MB: I get very inspired by seeing your latest canvases or any of your artwork to strive for the perfect & uniform lettering style. What inspires you or gets you jazzed? Is there a list of top writers that you follow or inspire you?
Defer: I’m kind of all over the place, so I get inspired to paint randomly. I have artists who inspire me, especially those who have pushed the limits. I was always inspired by Ayer R.I.P because he pushed his artistic limits as well as the went above and beyond in the realm of danger. I was also inspired by Dream TDK because he was politically and socially conscious. Dream articulated that in his interviews and through his art. Vogue is also an inﬂuence, especially in the technical realm. Vogue and Dream did some of my favorite productions.
In Los Angeles, I am also inspired by Saber and Revok. They took grafﬁti to another level in LA. Being that I’m a letter stylist, Retna, Big Sleeps and Chaz are a constant source of inspiration. I also think that cats like Axis CBS, Tyke AWR, Koﬁe, Rime, Totem, How & Nosm, El Mac and so many others past and present, too many to name inspire me.
Defer: I haven’t had the opportunity to collab with too many people. The people that I have collaborated with in the past few years that have worked out well were Kopey K2S BAMC, Heaven, Spade, Slick, Cab, Prime and Cale. I think mainly because we have different strengths, such as Kopey does great characters which go well with the lettering that I do and vice versa.
Defer: I can relate to what today’s bombers are going through. The goals are simple and plain – to catch spots. But at my age, I’ve also been through a lot of tribulation throughout my life and I would hope many of these kids don’t go through what I have gone through.
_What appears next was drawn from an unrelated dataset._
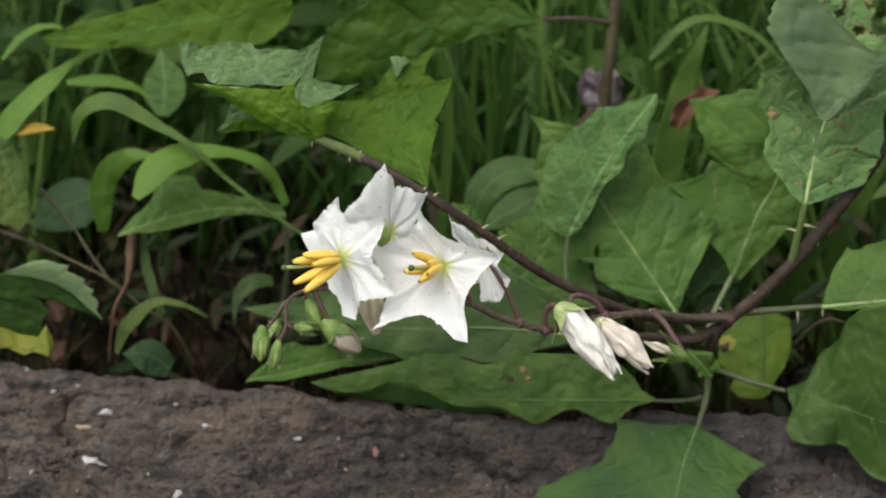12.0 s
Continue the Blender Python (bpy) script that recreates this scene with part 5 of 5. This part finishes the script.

In other words, I want the best for them – to be safe and have a bright future. At the same time, I know the “rush” one gets from painting.
However I think now days, the laws against grafﬁti writers are a lot harsher. Add to that fact that technology is not helping either. There are so many pitfalls. Back in the day, the grafﬁti writer prized his anonymity, mainly because of legal and societal unacceptability. Now days everything is posted online. There can be aspects of fame and notoriety, interviews like this. You name it. Times have changed.